My body felt warm and relaxed after two hours dancing in the studio. Each week for the past 4 weeks I had come to open my body with new movement and to untangle the memories and definitions that constricted who I am when I dance. As I left the studio I touched the elevator down button and turned to my phone. A young blonde woman leaned against the wall smiling at me. “This may be strange but…” I looked up to see who was speaking. “Did you dance at Arlington Center for Dance?” she asked.
“Yes.” I answered simply, summing up ages 6 to 18 of professional ballet training 3 to 8 hours a day, 6 days a week in a small school 5 hours away in Virginia. “I know who you are,” she was beaming.

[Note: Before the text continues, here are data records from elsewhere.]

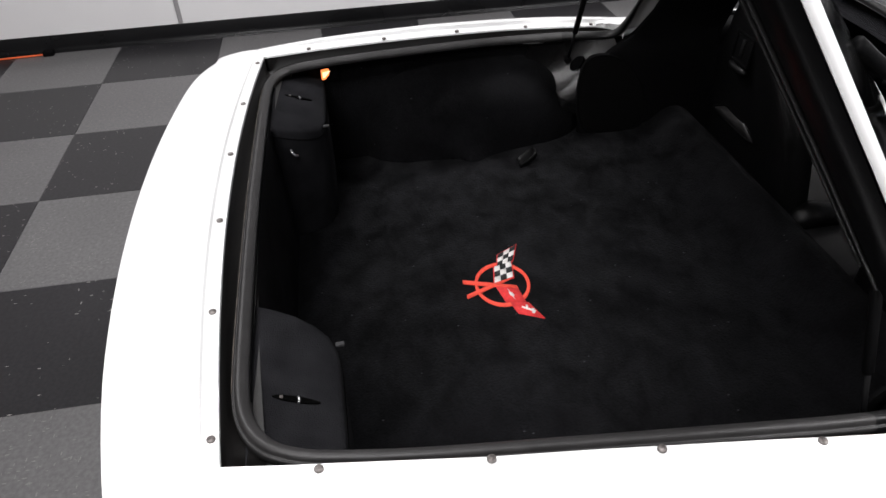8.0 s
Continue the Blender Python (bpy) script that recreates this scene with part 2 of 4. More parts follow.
BASE = material("baseboard_vinyl", (0.0045, 0.0045, 0.005), 0.28, spec=0.16, vary=0.4, vary_scale=4, rough_vary=0.1)
ORANGE = material("orange_cable", (0.75, 0.12, 0.03), 0.5, vary=0.2, vary_scale=40)
TILE_LIGHT = tile_material("tile_light", (0.088, 0.0863, 0.087), (0.117, 0.115, 0.1157), (0.17, 0.165, 0.16), 0.05, 0.30)
TILE_DARK = tile_material("tile_dark", (0.0135, 0.013, 0.0142), (0.0215, 0.0207, 0.0223), (0.36, 0.345, 0.33), 0.014, 0.30)
GROUT = material("floor_joint", (0.03, 0.03, 0.03), 0.9, vary=0.2, vary_scale=10)
LAMP_LENS = glow("lit_lens", (1.0, 0.26, 0.07), 1.7)
BULB = glow("bulb_glow", (1.0, 0.62, 0.36), 1.9)
DIFFUSER = glow("lit_diffuser", (1.0, 0.985, 0.97), 4.0)
TAIL_RED = material("tail_lens_red", (0.07, 0.008, 0.008), 0.12, vary=0.2, vary_scale=40, coat=0.8)


def glass_material(name, color):
    """A thin pane: clear tint with a reflection on top."""
    m = bpy.data.materials.new(name)
    m.use_nodes = True
    nt = m.node_tree
    clear, gloss = nt.nodes.new("ShaderNodeBsdfTransparent"), nt.nodes.new("ShaderNodeBsdfGlossy")
    mix, fres = nt.nodes.new("ShaderNodeMixShader"), nt.nodes.new("ShaderNodeFresnel")
    clear.inputs["Color"].default_value = (*color, 1)
    gloss.inputs["Roughness"].default_value = 0.06
    fres.inputs["IOR"].default_value = 1.22
    nt.links.new(fres.outputs[0], mix.inputs[0])
    nt.links.new(clear.outputs[0], mix.inputs[1])
    nt.links.new(gloss.outputs[0], mix.inputs[2])
    nt.links.new(mix.outputs[0], nt.nodes["Material Output"].inputs["Surface"])
    return m


TINT = glass_material("tinted_glass", (0.07, 0.075, 0.08))


# ---- mesh helpers ----
def part(name, bm, mat, parent=None, label="", smooth=True):
    bmesh.ops.recalc_face_normals(bm, faces=bm.faces)
    me = bpy.data.meshes.new(name)
    bm.to_mesh(me)
    bm.free()
    for p in me.polygons:
        p.use_smooth = smooth
    me.materials.append(mat)
    ob = new(name, me)
    if parent is not None:
        ob.parent = parent
        ob.matrix_parent_inverse = Matrix.Identity(4) if parent.parent else Matrix.Translation(-V(parent.location))
    if label:
        ob["label"] = label
    return ob


def empty(name, place, label, category, group=""):
    ob = new(name)
    ob.location = place
    return tagged(ob, label, category, group)


def grid(rows, bm=None, close_u=False, close_v=False):
    """Quads between rows of points."""
    bm = bm or bmesh.new()
    vs = [[bm.verts.new(p) for p in r] for r in rows]
    nu, nv = len(vs), len(vs[0])
    for i in range(nu if close_u else nu - 1):
        for j in range(nv if close_v else nv - 1):
            q = [vs[i][j], vs[(i + 1) % nu][j], vs[(i + 1) % nu][(j + 1) % nv], vs[i][(j + 1) % nv]]
            try:
                bm.faces.new(q)
            except ValueError:
                pass
    return bm


def box(bm, lo, hi, bevel=0.0, m=None):
    lo, hi = V(lo), V(hi)
    r = bmesh.ops.create_cube(bm, size=1.0)
    mat = Matrix.Translation((lo + hi) / 2) @ Matrix.Diagonal((*(hi - lo), 1))
    bmesh.ops.transform(bm, matrix=(m @ mat) if m else mat, verts=r["verts"])
    if bevel:
        edges = {e for v in r["verts"] for e in v.link_edges}
        bmesh.ops.bevel(bm, geom=list(edges), offset=bevel, segments=3, affect="EDGES", profile=0.5)
    return bm


def tube(bm, path, radius, n=10, closed=False, caps=True):
    """A round bar along a path; radius may be a list."""
    path = [V(p) for p in path]
    k = len(path)
    rad = radius if isinstance(radius, (list, tuple)) else [radius] * k
    rows, side = [], None
    for i, p in enumerate(path):
        a = path[(i - 1) % k] if closed or i else p
        b = path[(i + 1) % k] if closed or i < k - 1 else p
        t = (b - a).normalized()
        if side is None:
            side = t.orthogonal().normalized()
        side = (side - t * side.dot(t)).normalized()
        up = t.cross(side)
        rows.append([p + (side * math.cos(x) + up * math.sin(x)) * rad[i] for x in (2 * math.pi * j / n for j in range(n))])
    grid(rows, bm, close_u=closed, close_v=True)
    if caps and not closed:
        bm.verts.ensure_lookup_table()
        total = len(bm.verts)
        first = total - k * n
        bm.faces.new([bm.verts[first + j] for j in range(n)][::-1])
        bm.faces.new([bm.verts[total - n + j] for j in range(n)])
    return bm


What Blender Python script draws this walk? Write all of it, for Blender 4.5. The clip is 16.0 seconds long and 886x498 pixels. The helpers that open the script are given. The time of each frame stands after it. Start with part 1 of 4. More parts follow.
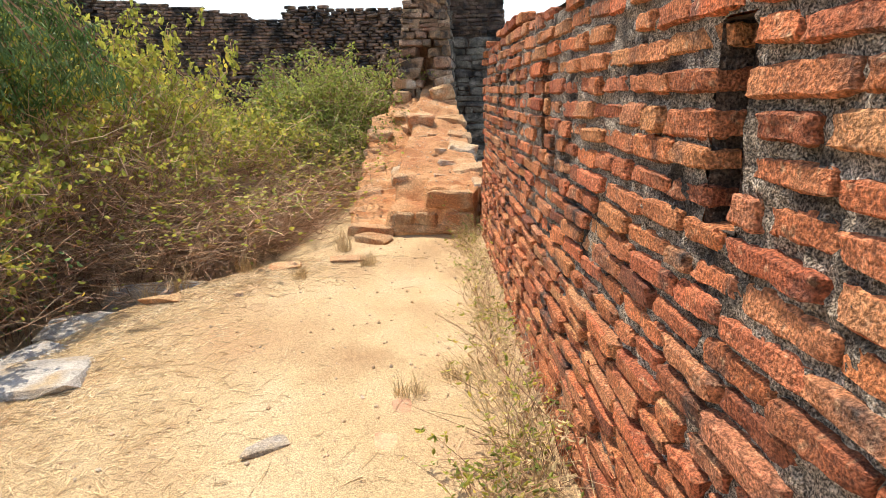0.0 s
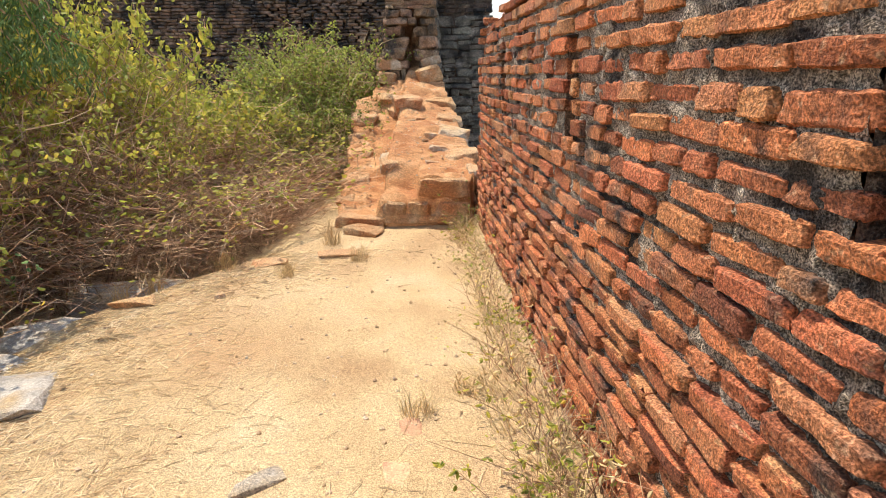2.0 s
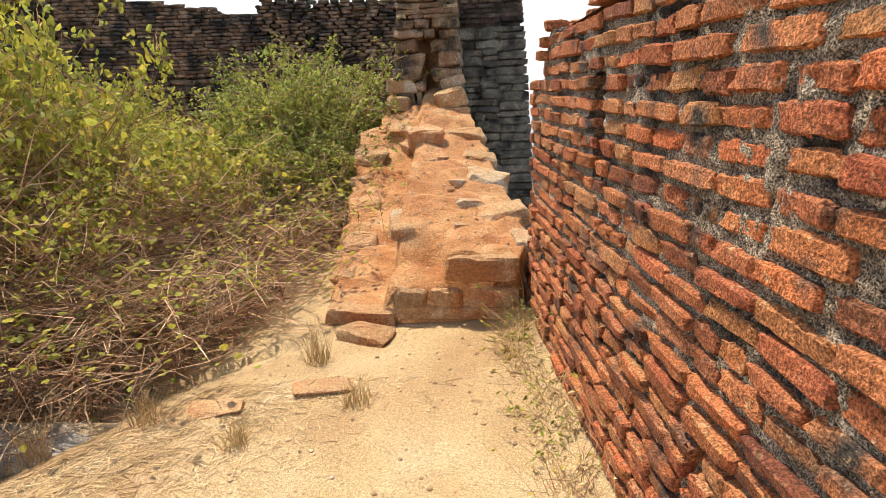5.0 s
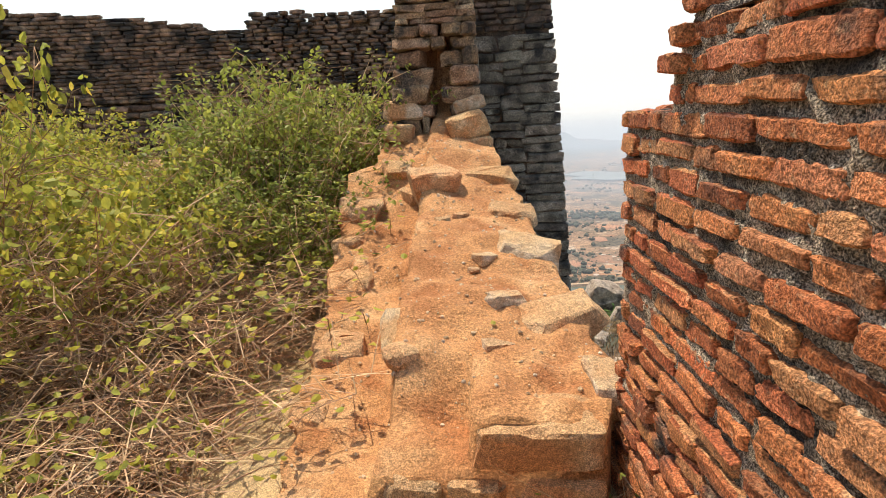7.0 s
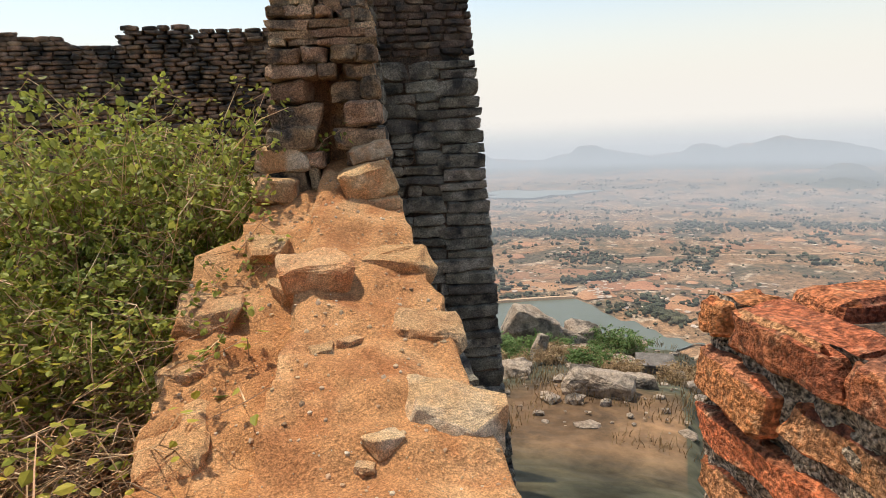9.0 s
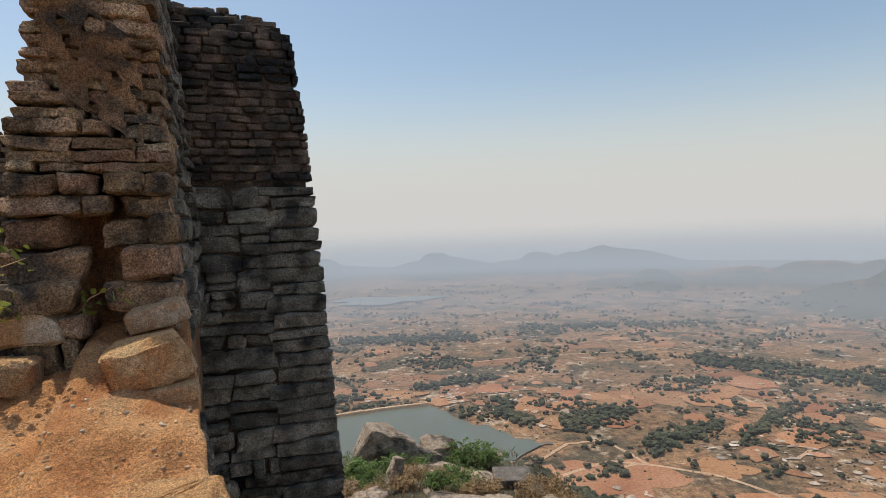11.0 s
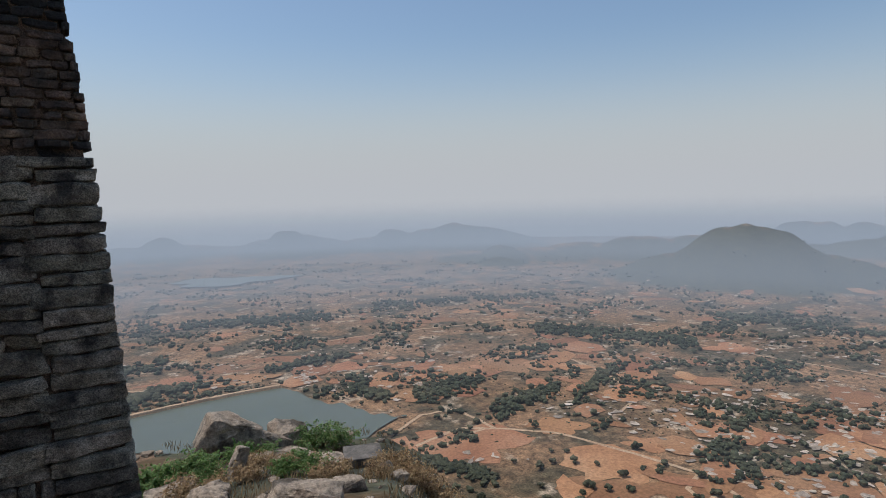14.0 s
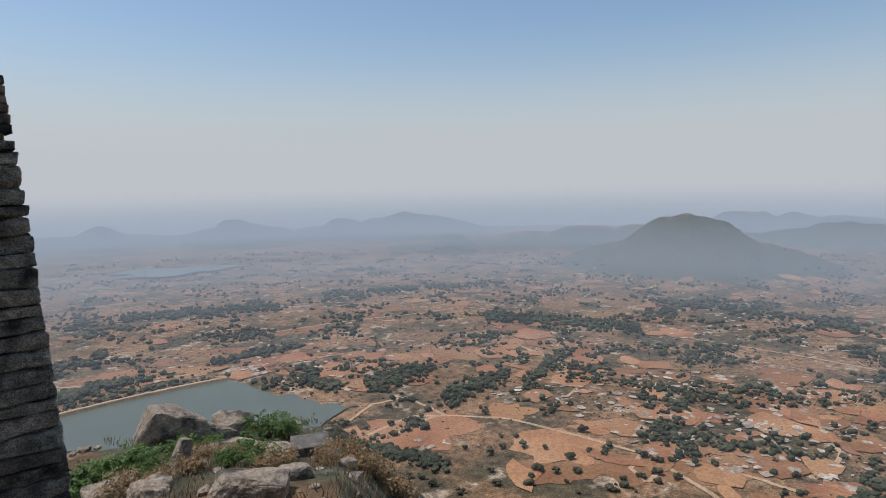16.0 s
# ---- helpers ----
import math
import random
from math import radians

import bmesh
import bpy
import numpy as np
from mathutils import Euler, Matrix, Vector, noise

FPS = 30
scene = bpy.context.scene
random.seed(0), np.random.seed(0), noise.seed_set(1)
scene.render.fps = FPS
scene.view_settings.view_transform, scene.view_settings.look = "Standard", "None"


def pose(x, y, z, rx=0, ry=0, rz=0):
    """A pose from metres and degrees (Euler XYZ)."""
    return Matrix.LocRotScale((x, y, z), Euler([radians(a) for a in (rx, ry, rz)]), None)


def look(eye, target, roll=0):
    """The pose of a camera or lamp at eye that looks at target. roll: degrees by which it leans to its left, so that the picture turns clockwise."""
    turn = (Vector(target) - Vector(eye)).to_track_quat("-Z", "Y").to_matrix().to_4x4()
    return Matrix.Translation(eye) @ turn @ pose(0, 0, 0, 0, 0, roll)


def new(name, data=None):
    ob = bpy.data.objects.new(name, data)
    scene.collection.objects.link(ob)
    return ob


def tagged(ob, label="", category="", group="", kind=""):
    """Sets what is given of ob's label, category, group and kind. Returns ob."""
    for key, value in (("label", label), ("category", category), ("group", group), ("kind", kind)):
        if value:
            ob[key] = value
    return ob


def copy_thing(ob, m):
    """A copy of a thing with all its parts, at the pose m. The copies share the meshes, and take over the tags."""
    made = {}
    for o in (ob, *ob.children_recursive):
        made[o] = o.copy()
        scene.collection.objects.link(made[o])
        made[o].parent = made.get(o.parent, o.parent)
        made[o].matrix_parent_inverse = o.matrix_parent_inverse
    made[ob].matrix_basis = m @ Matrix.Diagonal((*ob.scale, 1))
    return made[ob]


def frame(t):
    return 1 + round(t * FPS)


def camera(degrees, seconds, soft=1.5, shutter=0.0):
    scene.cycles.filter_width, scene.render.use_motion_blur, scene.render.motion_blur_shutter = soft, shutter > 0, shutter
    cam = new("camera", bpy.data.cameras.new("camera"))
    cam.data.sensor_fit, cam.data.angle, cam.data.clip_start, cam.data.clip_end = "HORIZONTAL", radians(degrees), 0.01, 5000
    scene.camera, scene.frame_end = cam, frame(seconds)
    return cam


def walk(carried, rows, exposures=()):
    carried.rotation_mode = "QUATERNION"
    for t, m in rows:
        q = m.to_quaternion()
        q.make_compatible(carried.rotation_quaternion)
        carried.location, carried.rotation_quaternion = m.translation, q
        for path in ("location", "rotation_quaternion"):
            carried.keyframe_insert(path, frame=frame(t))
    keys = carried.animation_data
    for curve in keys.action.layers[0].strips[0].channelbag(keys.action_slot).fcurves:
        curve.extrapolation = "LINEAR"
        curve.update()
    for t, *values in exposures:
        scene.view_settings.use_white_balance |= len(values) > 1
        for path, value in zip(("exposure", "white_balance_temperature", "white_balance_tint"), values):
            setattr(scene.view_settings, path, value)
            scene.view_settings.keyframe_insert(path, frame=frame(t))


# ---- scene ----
cam = camera(74.3, 16.0, 0.7)
PATH = [
    (0, (0.133, -0.411, 1.464), (0.017, 1.517, 0.945), -1.27),
    (0.5, (0.110, -0.351, 1.462), (-0.016, 1.578, 0.949), -1.27),
    (1, (0.087, -0.245, 1.449), (-0.004, 1.679, 0.911), -1.19),
    (1.5, (0.036, -0.155, 1.453), (-0.018, 1.760, 0.878), -1.21),
    (2, (-0.020, -0.090, 1.457), (-0.066, 1.825, 0.882), -1.32),
    (2.5, (-0.046, 0.046, 1.457), (-0.121, 1.958, 0.876), -1.50),
    (3, (-0.033, 0.301, 1.468), (-0.118, 2.214, 0.894), -1.59),
    (3.5, (-0.064, 0.631, 1.463), (-0.147, 2.549, 0.904), -1.79),
    (4, (-0.133, 0.966, 1.533), (-0.217, 2.887, 0.982), -1.99),
    (4.2, (-0.145, 1.088, 1.542), (-0.227, 3.009, 0.993), -2.00),
    (6.3, (-0.238, 2.730, 1.589), (-0.371, 4.666, 1.104), -3.27),
    (6.5, (-0.231, 2.906, 1.628), (-0.366, 4.842, 1.144), -3.36),
    (7, (-0.299, 3.321, 1.629), (-0.428, 5.260, 1.154), -3.37),
    (7.5, (-0.362, 3.670, 1.685), (-0.431, 5.616, 1.227), -3.32),
    (8, (-0.334, 4.070, 1.704), (-0.393, 6.019, 1.261), -3.33),
    (8.2, (-0.308, 4.208, 1.735), (-0.341, 6.158, 1.293), -3.25),
    (10.3, (-0.016, 5.290, 1.882), (0.452, 7.214, 1.602), -2.37),
    (10.5, (0.001, 5.369, 1.912), (0.510, 7.288, 1.676), -2.31),
    (11, (0.047, 5.592, 2.039), (0.706, 7.478, 1.954), -1.94),
    (11.5, (0.135, 5.688, 2.134), (0.939, 7.520, 2.137), -1.77),
    (12, (0.244, 5.733, 2.145), (1.184, 7.498, 2.168), -1.70),
    (12.5, (0.290, 5.776, 2.118), (1.242, 7.535, 2.093), -1.81),
    (13, (0.329, 5.748, 2.094), (1.330, 7.478, 2.027), -1.66),
    (13.5, (0.372, 5.792, 2.071), (1.414, 7.494, 1.937), -1.60),
    (14, (0.415, 5.771, 2.052), (1.513, 7.434, 1.876), -1.36),
    (14.5, (0.433, 5.724, 2.041), (1.581, 7.350, 1.849), -1.21),
    (15, (0.440, 5.646, 2.035), (1.618, 7.250, 1.844), -1.05),
    (15.5, (0.438, 5.567, 2.015), (1.634, 7.157, 1.810), -1.17),
    (16, (0.443, 5.482, 2.027), (1.673, 7.044, 1.810), -1.00),
]
EXPOSURES = [(0, 0.79, 6550, 10), (3, 0.73, 6700, 10), (4, 0.71, 6900, 10), (7, 0.6, 7200, 10), (8.2, 0.5, 7200, 10), (10.3, -0.05, 6900, 10), (11, -0.2, 6800, 10), (12, -0.48, 6300, 10), (13, -0.55, 6150, 10), (16, -0.43, 6100, 10)]
walk(cam, [(t, look(eye, target, roll)) for t, eye, target, roll in PATH], EXPOSURES)
# emission strength of the shells that imitate haze
HAZE_GLOW = 0.92

# ---- world, sun, exposure are set with the walk above ----
SUN = Vector((-0.28, 0.26, 0.92)).normalized()
world = bpy.data.worlds.new("sky")
scene.world = world
world.use_nodes = True
wn = world.node_tree.nodes
sky = wn.new("ShaderNodeTexSky")
sky.sky_type, sky.sun_disc = "NISHITA", False
sky.sun_elevation = math.asin(SUN.z)
sky.sun_rotation = math.atan2(SUN.x, SUN.y)
sky.altitude, sky.air_density, sky.dust_density, sky.ozone_density = 300, 1.3, 1.6, 1.5
world.node_tree.links.new(sky.outputs[0], wn["Background"].inputs[0])
wn["Background"].inputs[1].default_value = 0.15
lamp = bpy.data.lights.new("sun", "SUN")
lamp.energy, lamp.angle, lamp.color = 3.7, radians(0.6), (1.0, 0.94, 0.84)
sun = new("sun", lamp)
sun.matrix_world = look(SUN * 50, (0, 0, 0))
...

I didn’t recognize her face but I started to open as if I had, knowing that she was aware of such a huge part of my life before I moved to NYC for dance.
Just 3 weeks prior I had called a Healing Circle for Dancers in this very studio after many burning converesations with dancers who had left the dance world and in some way left a part of themselves still in it. “You probably know my father more than you know me,” she gave me his name and then hers. Her father used to fly the scrims in and out during our tech rehearsals and performances. Yes, I believe I had heard the director calling his name for years. Here his daughter stood before me at the doorway to the dance studio.
“Are you dancing now?” I asked. She explained that she had left when she was 12. She “walked out,” her hands gestured a sweeping “X” across her body. “I mean I walked out completely.” She went on to say that she recently started social dance, swing, but it wasn’t “real dance.” Her eyes and tone suggested that I would agree, having shared the same strict definition of dance from our backgrounds. But I didn’t. I was so happy that she was opening a new relationship with dance 15 years later. “And now these crazy people,” she swung a hand toward the studio already filling with the next group of dancers, “actually convinced me to perform.” She looked undeniably happy.
She started to repeat again that she “walked out, I mean walked out” on dance. “Yes,” I nodded, “that’s very common. I’m so happy you are reconnecting to the part of you that loved dance before our studio defined it.” She had no idea the syncronicity of her seeing me in this studio at this time of the week where I come regularly to “walk back in” to dance, whole. “I’m so glad you said something to me,” I said as she turned to enter the studio.
I have always loved dance more than anything, even when someone else was describing what it was and what it wasn’t. But these days there is a phenomenal choreography of dancers dispursing for 10, 15 years, and then slowly turning to face back to the center. “Steve, can you fly the scrim in for the next scene? Raise the lights on stage right, we want to see their glowing faces.”